Moet de term ‘maand’ gezien worden als een kalendermaand of als periode van 30 opeenvolgende dagen?


In de regelgeving en in de Beleidsregel verantwoord spelen 2024 wordt zowel de term ‘maand’ als de term ‘kalendermaand’ gebruikt.

In de Beleidsregel verantwoord spelen 2024 wordt het begrip ‘kalendermaand’ gebruikt. Met een kalendermaand wordt 1 van de 12 maanden in het jaar bedoeld en dus niet 30 opeenvolgende dagen. In de beleidsregel is een kalendermaand via de nettostortingsgrenzen (artikel 3.1.12, zesde lid, aanhef en onderdeel e) gekoppeld aan het (doorgaans) maandelijkse inkomen van een speler.

In de Regeling speellimieten en bewuster speelgedrag wordt gesproken over een ‘maand’. Dit is een kalendermaand en niet een periode van 30 dagen.

Ook hier geldt dat de maandelijkse stortingslimieten verband houden met het (doorgaans) maandelijkse inkomen van een speler.
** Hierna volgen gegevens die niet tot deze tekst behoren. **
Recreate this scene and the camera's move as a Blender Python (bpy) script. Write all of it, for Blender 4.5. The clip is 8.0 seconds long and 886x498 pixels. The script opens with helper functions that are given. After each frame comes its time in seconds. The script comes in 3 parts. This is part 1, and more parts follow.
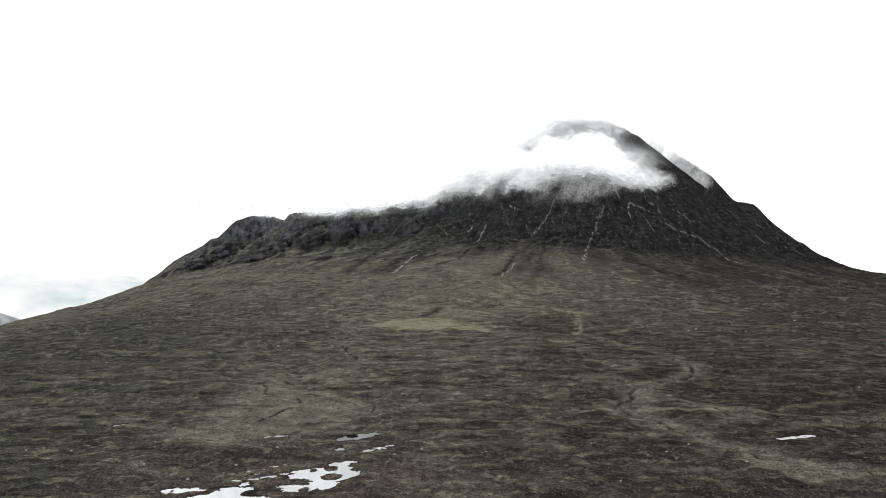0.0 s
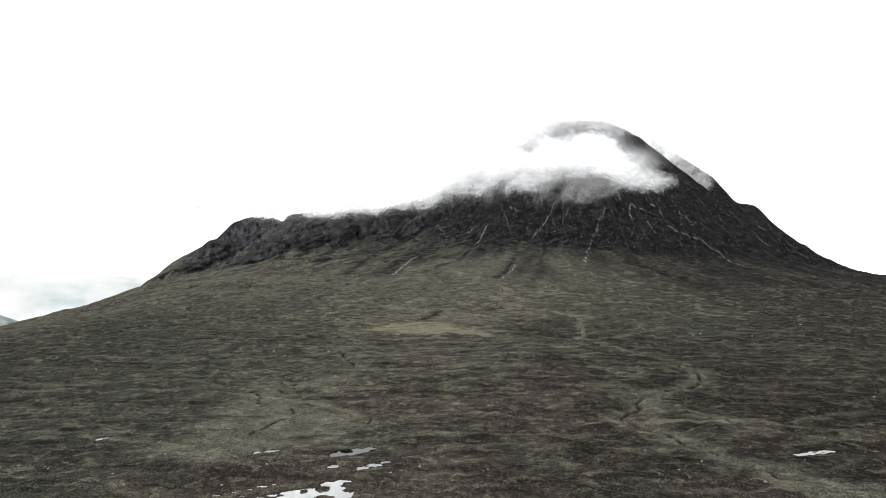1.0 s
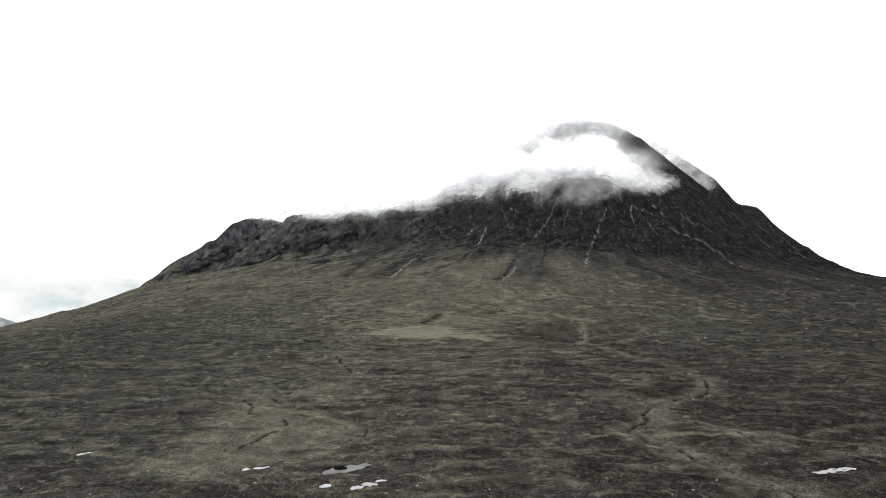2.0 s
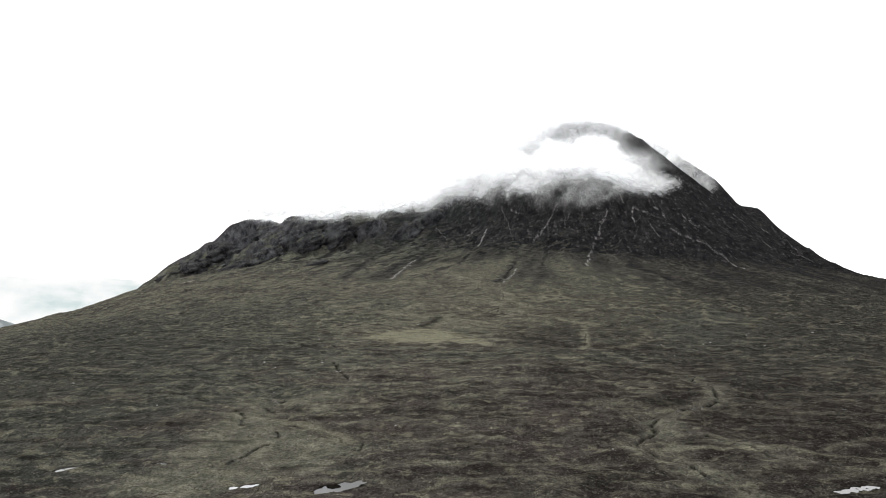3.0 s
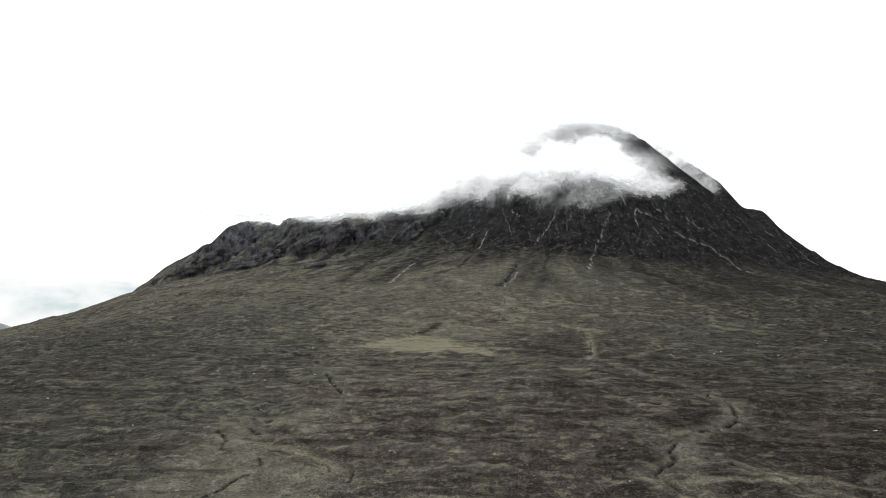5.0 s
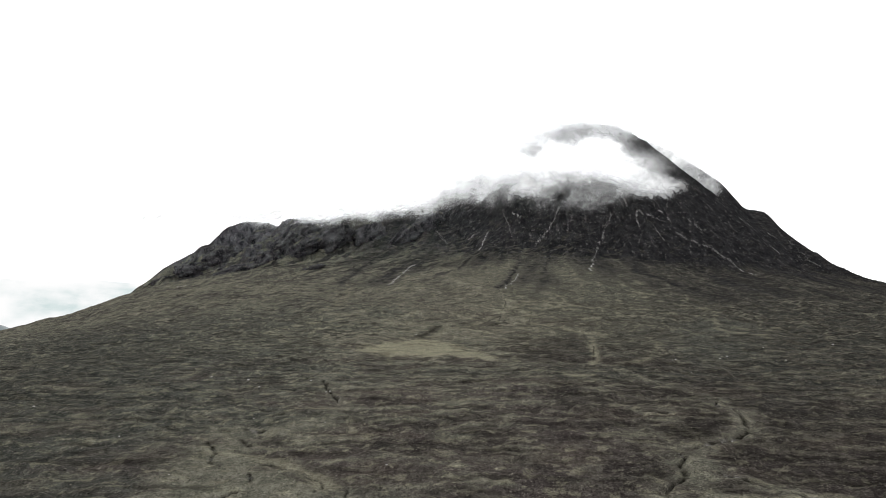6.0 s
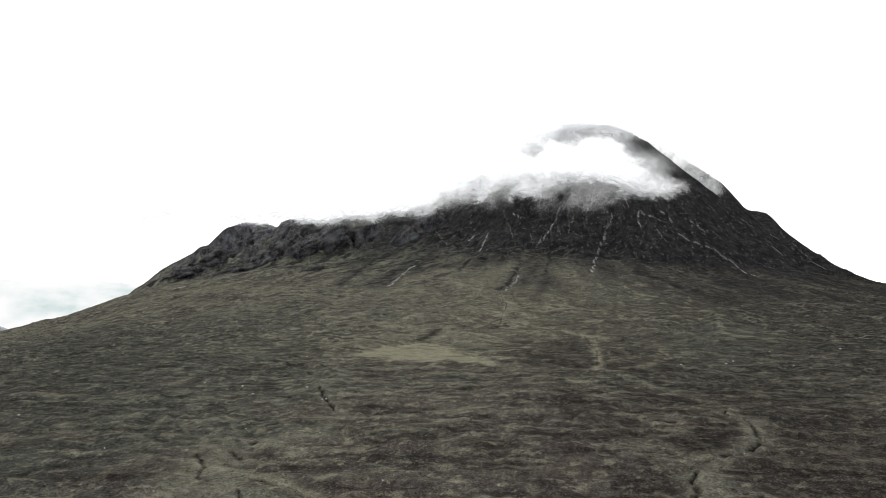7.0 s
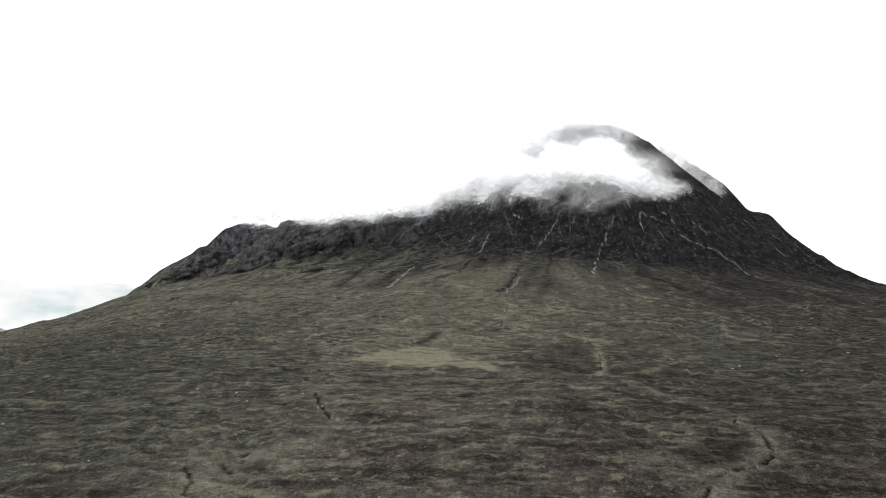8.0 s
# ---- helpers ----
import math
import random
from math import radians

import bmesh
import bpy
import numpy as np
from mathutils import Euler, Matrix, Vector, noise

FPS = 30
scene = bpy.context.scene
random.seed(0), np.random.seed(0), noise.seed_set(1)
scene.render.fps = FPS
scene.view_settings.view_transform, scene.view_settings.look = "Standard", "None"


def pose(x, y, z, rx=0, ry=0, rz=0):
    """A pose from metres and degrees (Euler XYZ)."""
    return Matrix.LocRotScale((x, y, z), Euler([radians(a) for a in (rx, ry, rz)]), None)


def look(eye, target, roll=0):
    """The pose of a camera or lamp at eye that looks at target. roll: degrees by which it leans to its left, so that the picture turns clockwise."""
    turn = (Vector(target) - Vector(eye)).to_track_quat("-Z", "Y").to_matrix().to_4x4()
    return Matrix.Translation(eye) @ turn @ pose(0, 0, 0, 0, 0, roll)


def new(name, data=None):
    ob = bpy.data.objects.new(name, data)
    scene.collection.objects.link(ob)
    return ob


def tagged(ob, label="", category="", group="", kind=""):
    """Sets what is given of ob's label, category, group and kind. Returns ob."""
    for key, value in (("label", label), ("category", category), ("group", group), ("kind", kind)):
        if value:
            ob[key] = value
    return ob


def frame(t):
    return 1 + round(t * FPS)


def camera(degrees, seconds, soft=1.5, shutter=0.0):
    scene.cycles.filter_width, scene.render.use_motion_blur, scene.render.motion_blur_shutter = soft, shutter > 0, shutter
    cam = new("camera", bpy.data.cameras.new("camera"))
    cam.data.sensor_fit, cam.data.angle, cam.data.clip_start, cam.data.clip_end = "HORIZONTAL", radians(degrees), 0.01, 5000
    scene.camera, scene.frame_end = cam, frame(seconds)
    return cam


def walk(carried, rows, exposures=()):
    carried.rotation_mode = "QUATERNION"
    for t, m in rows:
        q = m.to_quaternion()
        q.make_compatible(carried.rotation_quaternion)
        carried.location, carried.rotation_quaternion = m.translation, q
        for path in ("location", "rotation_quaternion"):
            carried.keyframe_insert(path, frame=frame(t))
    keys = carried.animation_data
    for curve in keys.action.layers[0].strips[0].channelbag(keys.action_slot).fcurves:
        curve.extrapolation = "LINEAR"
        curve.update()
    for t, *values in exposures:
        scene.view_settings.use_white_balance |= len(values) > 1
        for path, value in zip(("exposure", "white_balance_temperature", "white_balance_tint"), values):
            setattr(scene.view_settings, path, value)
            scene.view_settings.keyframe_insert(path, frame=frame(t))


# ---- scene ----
# ---- camera and its path ----
# A drone flies north towards the mountain, climbing gently, 60 m above the moor at the start.
cam = camera(66, 8.0, soft=0.55)


def flown(t):
    s = t / 8
    yaw = 0.030 - 0.103 * s + 0.104 * s * s
    tilt = 4.54 + 0.763 * s - 0.245 * s * s
    roll = 0.322 * s
    return pose(0.256 * t, 15.0 * t, 60 + 3.0 * t, 90 + tilt, -roll, yaw)


walk(cam, [(0.5 * i, flown(0.5 * i)) for i in range(17)])

# ---- daylight: a bright overcast sky, and a weak wide sun through it ----
SUN_HEIGHT, SUN_BEARING = radians(52), radians(-65)
world = bpy.data.worlds.new("overcast_sky")
scene.world = world
world.use_nodes = True
wn, wl = world.node_tree.nodes, world.node_tree.links
wn.clear()
sky = wn.new("ShaderNodeTexSky")
sky.sky_type, sky.sun_disc = "NISHITA", False
sky.sun_elevation, sky.sun_rotation = SUN_HEIGHT, SUN_BEARING
sky.air_density, sky.dust_density = 1.0, 3.0
grey = wn.new("ShaderNodeHueSaturation")
grey.inputs["Saturation"].default_value = 0.08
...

In de toelichting op de regeling komt dit een aantal keren terug (Stcrt 2024, 19648,o.a. pagina 7). Daarnaast heeft de regelgever ook bij de toelichting bij het spelersprofiel van artikel 3.23, onderdeel b, van de Regeling kansspelen op afstand een verband gelegd tussen speellimieten en netto-inkomen (Stcrt 2021, 4507, p. 73).

Waar de regelgever een periode van 30 dagen bedoelt, heeft hij dat ook uitdrukkelijk zo bepaald. Zie bijvoorbeeld artikel 6, eerste lid, aanhef en onderdeel a, van de Regeling werving, reclame en verslavingspreventie kansspelen.